Begeisterungsfähige Deutsche und Whitney Houston

George ist ein wenig verwundert, als das Publikum nach den letzten Akkorden dieses ersten Songs begeistert applaudiert. „Das würde in London nicht passieren“, sagt er und fügt hinzu: „Deutsche sind wirklich nett und ruhig. In London sagen die Leute: ‚Oh, spiel' Oasis, spiel' Kasabian.’ Nein, ich will Kasabian nicht spielen.“ Bei der Ansage für den nächsten Song hat The Lion and the Wolf die Lacher auf seiner Seite, als er ankündigt, nach der Hälfte des folgenden Songs würde er einen Song von Whitney Houston singen. Und tatsächlich, mittendrin wechselt George auf seine Version von „My Love is Your Love“. 

Was The Lion and the Wolf und Owls By Nature an diesem Abend in Stuttgart unterscheidet, ist, dass Ersterer einfach sympathisch rüberkommt. Er ist bescheiden, und er wirkt nahbar und echt. Er erzählt, dass er in diesem Jahr schon 111 Shows gespielt habe. Anfang des Jahres habe er seinen Job gekündigt – das Publikum applaudiert für soviel Mut und Entschlossenheit spontan. „Das hier macht viel mehr Spaß“, erklärt George und lacht ein eher seltenes Lachen.

George scheint ein Typ zu sein, der viel Mitgefühl besitzt. Das erkennt man auch an den Themen, über die er singt, und an denen er das Publikum teilhaben lässt. Einen Song hat George über ein älteres Ehepaar geschrieben, die Frau ist an Parkinson erkrankt und der Mann muss den Alltag alleine stemmen. „Das muss ziemlich schwierig sein, deshalb habe ich entschieden, darüber einen Song zu schreiben“, erklärt George, und es klingt ganz und gar nicht abgedroschen.

„The Hole That It Leaves“ wiederum handelt von der besten Freundin von Georges Schwester, die gestorben ist.
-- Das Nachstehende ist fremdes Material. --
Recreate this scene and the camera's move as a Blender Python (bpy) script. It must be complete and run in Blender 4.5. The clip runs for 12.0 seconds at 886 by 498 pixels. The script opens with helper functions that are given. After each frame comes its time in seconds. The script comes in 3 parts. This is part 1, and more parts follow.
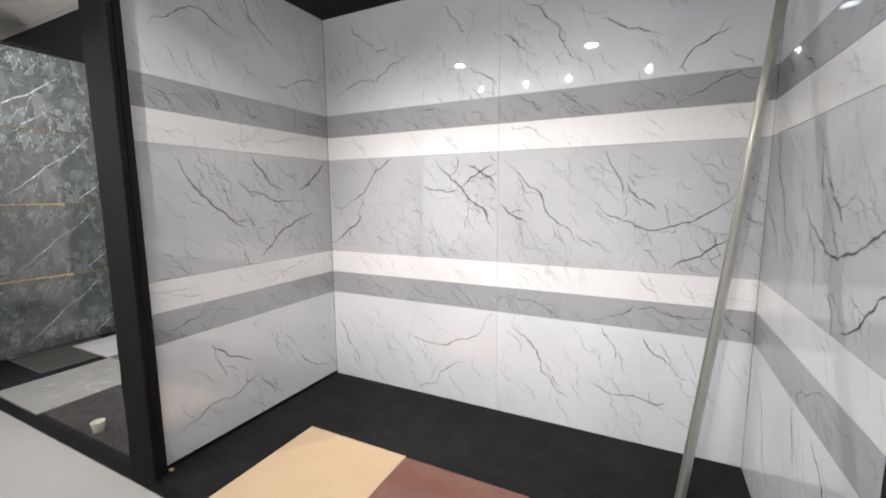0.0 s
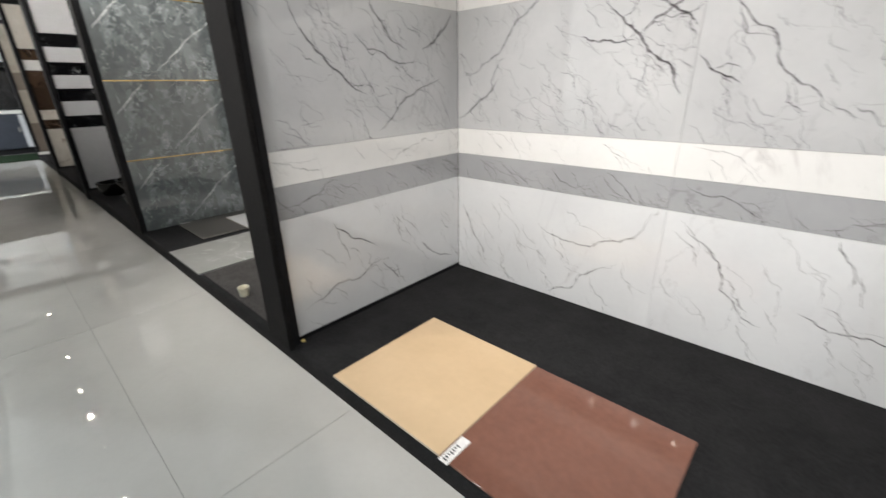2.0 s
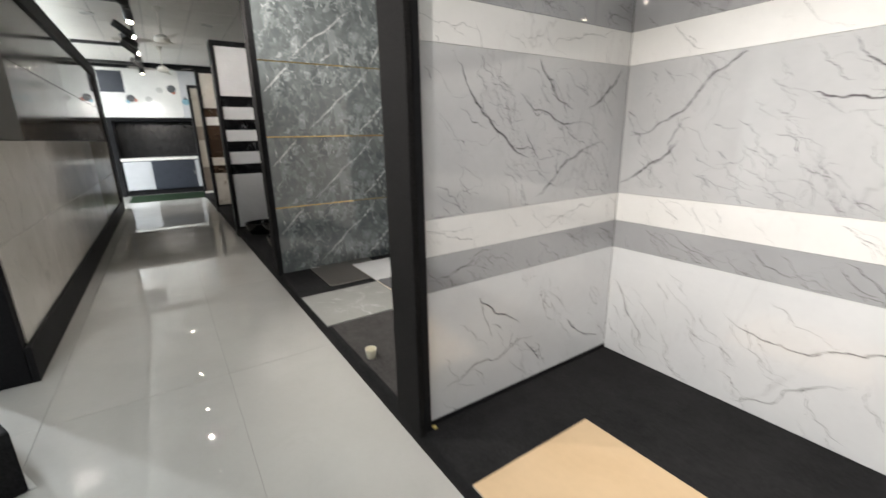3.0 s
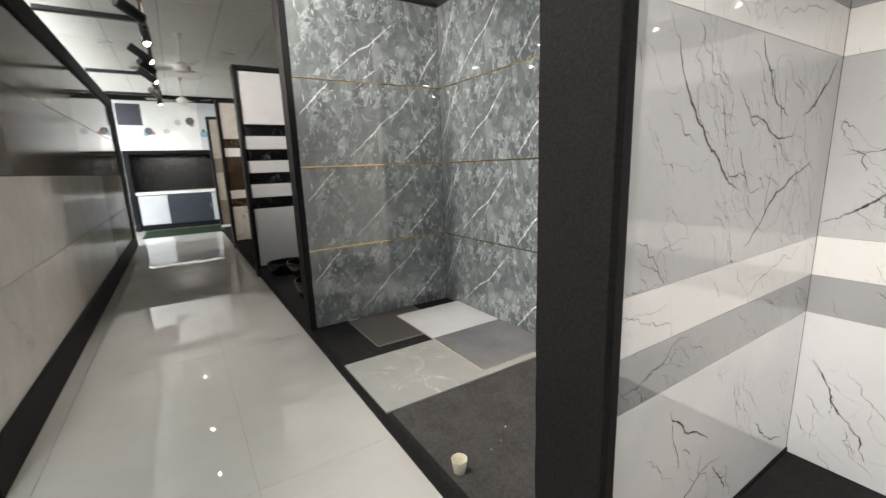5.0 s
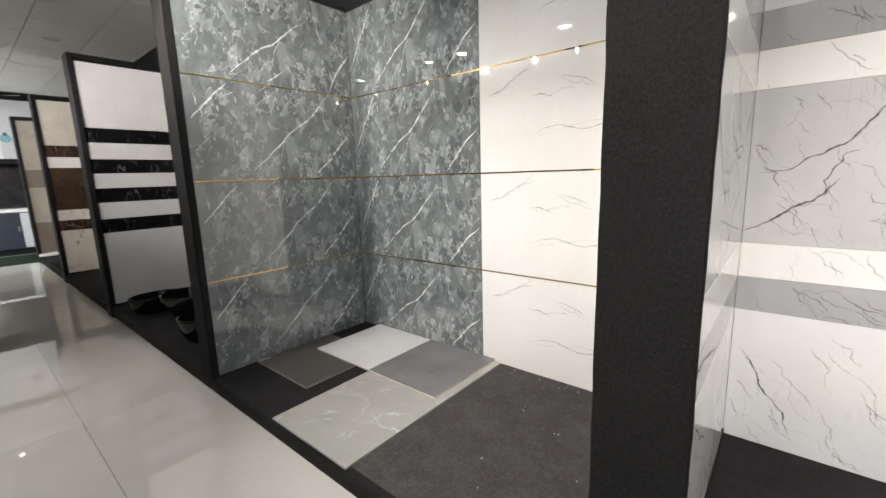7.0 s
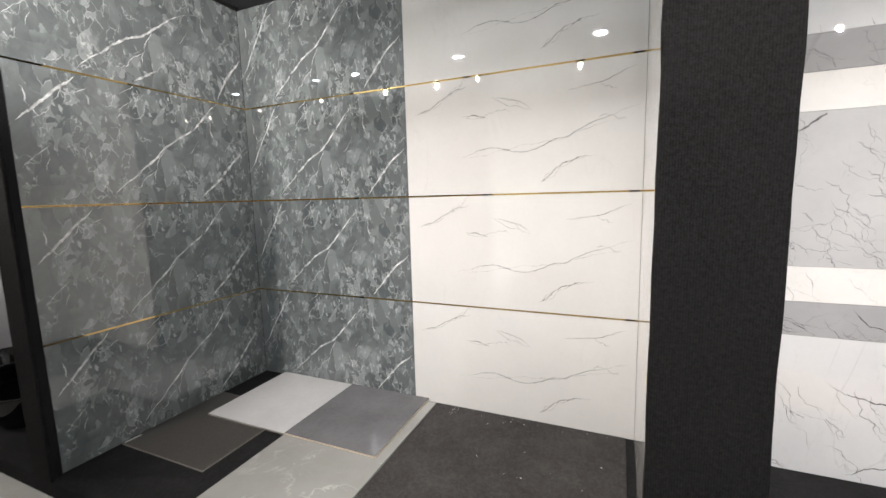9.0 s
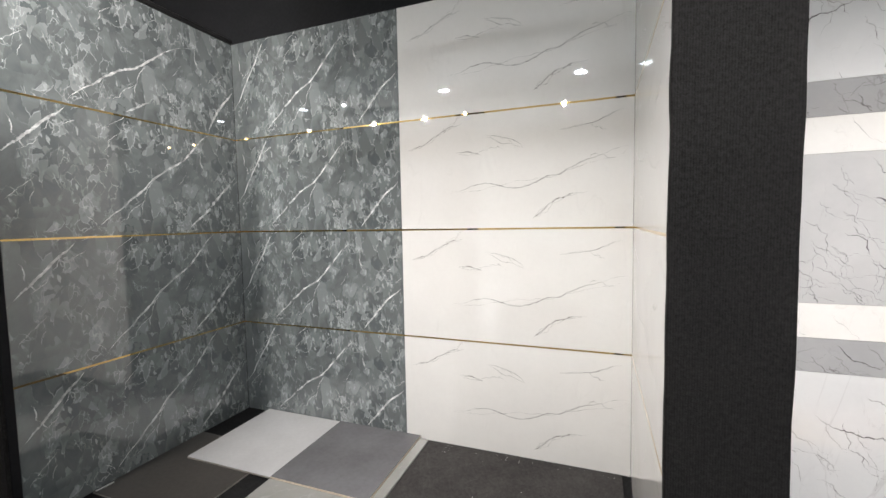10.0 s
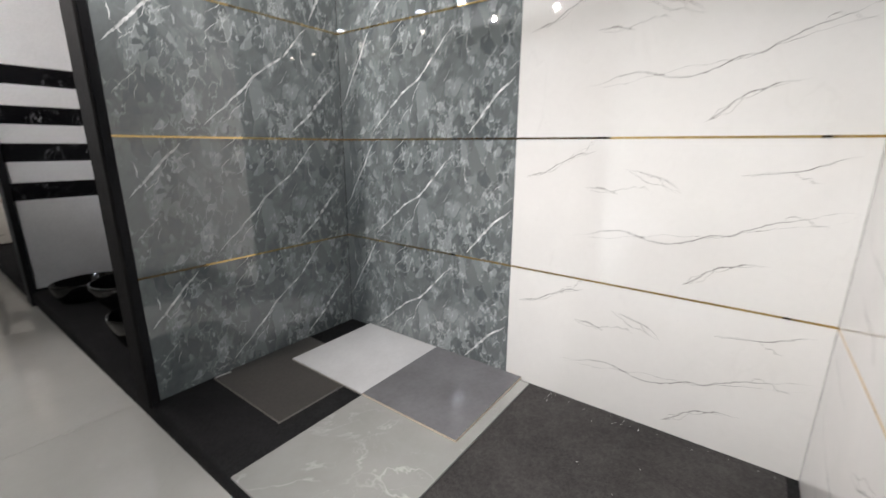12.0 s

George erklärt, er sei in Kanada gewesen, als es passierte, und habe unbedingt heimfahren wollen – das wollte aber seine Schwester nicht, und so schrieb er auch darüber ein Lied.

Am Ende fragt er das Publikum, ob es okay sei, wenn er seinen letzten Song in ihrer Mitte singt, "wie ein Rockstar". So steht George dann mitten im Raum, um ihn herum hat sich ein Kreis gebildet. The Lion and the Wolf spielt sein wahrscheinlich bekanntestes Lied, „Hands of Applause“, das einer seiner „lautesten“ Songs ist. Es ist – im Vergleich zu den anderen Songs – ungewöhnlich schnell und eingängig, was es zu einem idealen Abschlusssong macht. Man fühlt sich beschwingt und ist dankbar für die kleine Flucht aus dem Alltag.